### THE TASK
Look through the records below and collect all lines that hold the string "recreates".

### DATASET CONTENT

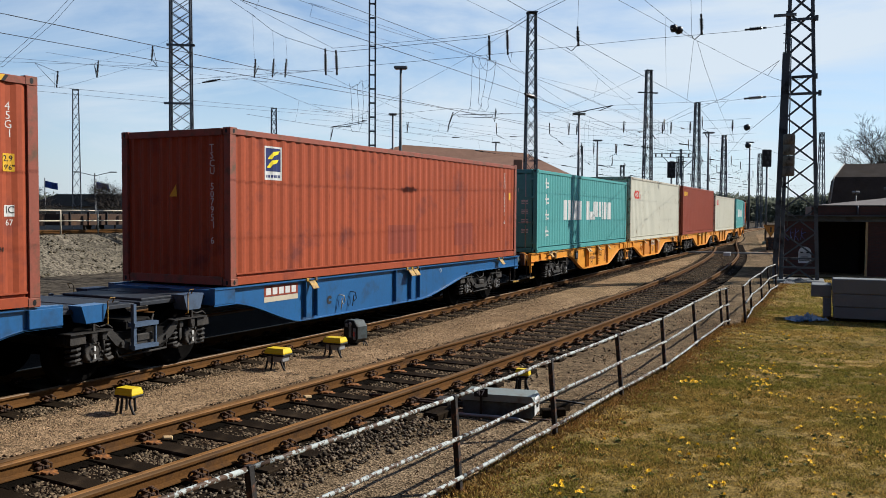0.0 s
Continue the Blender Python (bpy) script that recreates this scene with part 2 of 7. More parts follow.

--

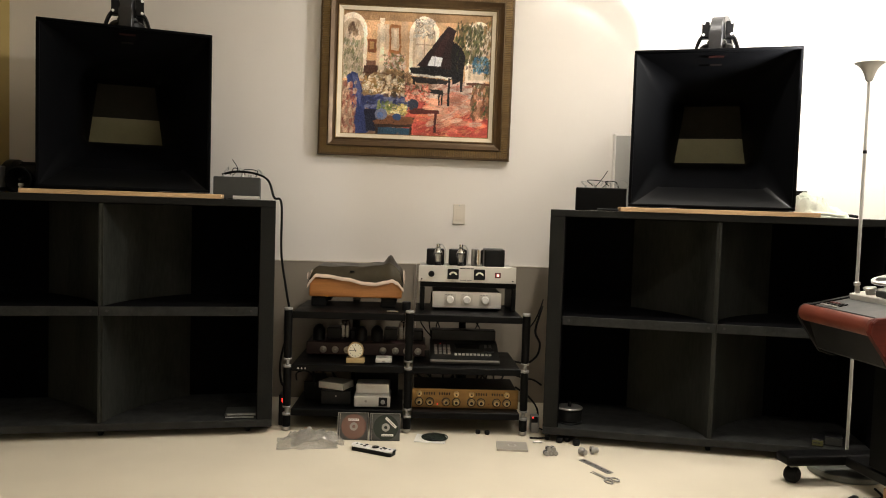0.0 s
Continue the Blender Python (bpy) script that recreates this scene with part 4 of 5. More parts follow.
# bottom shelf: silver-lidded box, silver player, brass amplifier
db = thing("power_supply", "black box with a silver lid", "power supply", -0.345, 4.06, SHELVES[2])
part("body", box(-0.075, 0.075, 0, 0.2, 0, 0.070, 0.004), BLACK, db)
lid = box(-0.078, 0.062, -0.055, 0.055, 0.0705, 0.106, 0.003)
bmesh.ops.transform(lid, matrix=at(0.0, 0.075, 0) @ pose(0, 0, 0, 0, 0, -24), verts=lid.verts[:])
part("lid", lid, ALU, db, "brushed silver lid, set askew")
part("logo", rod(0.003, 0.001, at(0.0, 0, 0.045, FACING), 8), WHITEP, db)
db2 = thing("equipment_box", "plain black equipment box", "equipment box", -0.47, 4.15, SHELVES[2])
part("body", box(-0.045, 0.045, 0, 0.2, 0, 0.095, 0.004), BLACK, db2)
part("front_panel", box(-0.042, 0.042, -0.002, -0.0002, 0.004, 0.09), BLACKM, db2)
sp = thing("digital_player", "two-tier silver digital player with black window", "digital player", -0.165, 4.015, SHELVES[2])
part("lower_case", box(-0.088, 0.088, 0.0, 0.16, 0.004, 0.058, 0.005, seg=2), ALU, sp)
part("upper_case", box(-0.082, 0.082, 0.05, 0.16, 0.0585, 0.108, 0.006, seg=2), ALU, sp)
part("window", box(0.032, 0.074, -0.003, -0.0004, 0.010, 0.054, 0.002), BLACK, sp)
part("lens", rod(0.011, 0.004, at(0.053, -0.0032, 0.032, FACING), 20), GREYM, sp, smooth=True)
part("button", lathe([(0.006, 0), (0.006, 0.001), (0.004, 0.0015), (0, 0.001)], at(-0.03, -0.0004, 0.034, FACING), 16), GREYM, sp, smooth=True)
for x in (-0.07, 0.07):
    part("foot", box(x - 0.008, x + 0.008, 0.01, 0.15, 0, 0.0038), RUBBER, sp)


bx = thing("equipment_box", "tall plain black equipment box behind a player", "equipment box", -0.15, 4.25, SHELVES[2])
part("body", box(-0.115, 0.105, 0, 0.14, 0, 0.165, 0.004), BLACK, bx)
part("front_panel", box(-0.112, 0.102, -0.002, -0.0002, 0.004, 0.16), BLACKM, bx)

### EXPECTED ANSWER
Continue the Blender Python (bpy) script that recreates this scene with part 2 of 7. More parts follow.
Continue the Blender Python (bpy) script that recreates this scene with part 4 of 5. More parts follow.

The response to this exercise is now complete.